▶ _Given task_:
Repeat precisely, and only, the lines between the line containing "Continue the Blender" and the end of the listing below, both ends included.
==*==
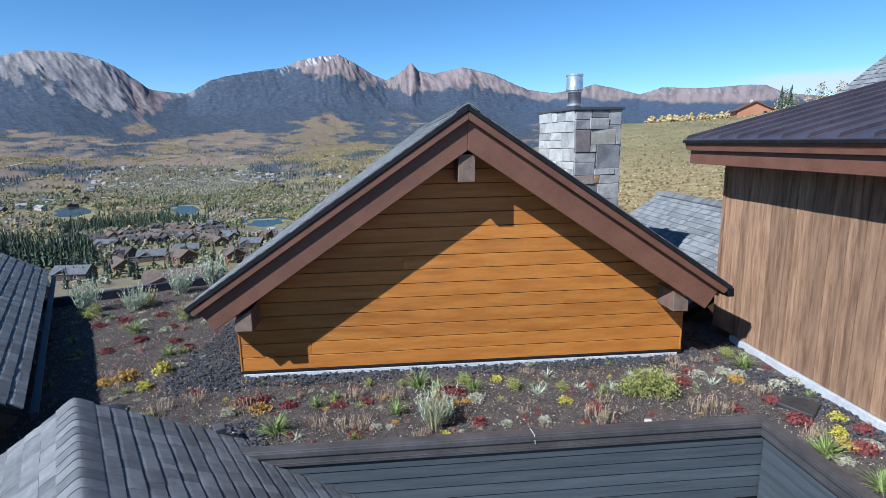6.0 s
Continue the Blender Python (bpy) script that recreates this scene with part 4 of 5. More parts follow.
stand("village_trees", "small mixed trees between the valley houses", -31, -11, 220, 620, 900, 2.5, 6, LEAFY_MID, M["scrub"], 1.3, keep=patch(22, 30, 0.45), seed=31)
stand("village_trees", "small greyish trees between the valley houses", -31, -11, 200, 640, 500, 2.5, 5.5, LEAFY_MID, M["aspen_grey"], 1.2, keep=patch(24, 30, 0.45), seed=32)
stand("village_trees", "small conifers between the valley houses", -31, -11, 200, 640, 420, 4, 9, CON, M["conifer"], keep=patch(25, 30, 0.45), seed=33)
stand("town_trees", "dense olive trees between the far town houses", -31, -9, 1020, 1980, 7500, 4, 8, LEAFY_FAR, M["scrub"], 1.0, keep=town, seed=11)
stand("town_trees", "dense greyish trees between the far town houses", -31, -9, 1020, 1980, 11000, 4, 9, LEAFY_FAR, M["aspen_grey"], 1.0, keep=town, seed=41)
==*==
▶ _Task solution_:
Continue the Blender Python (bpy) script that recreates this scene with part 4 of 5. More parts follow.
stand("village_trees", "small mixed trees between the valley houses", -31, -11, 220, 620, 900, 2.5, 6, LEAFY_MID, M["scrub"], 1.3, keep=patch(22, 30, 0.45), seed=31)
stand("village_trees", "small greyish trees between the valley houses", -31, -11, 200, 640, 500, 2.5, 5.5, LEAFY_MID, M["aspen_grey"], 1.2, keep=patch(24, 30, 0.45), seed=32)
stand("village_trees", "small conifers between the valley houses", -31, -11, 200, 640, 420, 4, 9, CON, M["conifer"], keep=patch(25, 30, 0.45), seed=33)
stand("town_trees", "dense olive trees between the far town houses", -31, -9, 1020, 1980, 7500, 4, 8, LEAFY_FAR, M["scrub"], 1.0, keep=town, seed=11)
stand("town_trees", "dense greyish trees between the far town houses", -31, -9, 1020, 1980, 11000, 4, 9, LEAFY_FAR, M["aspen_grey"], 1.0, keep=town, seed=41)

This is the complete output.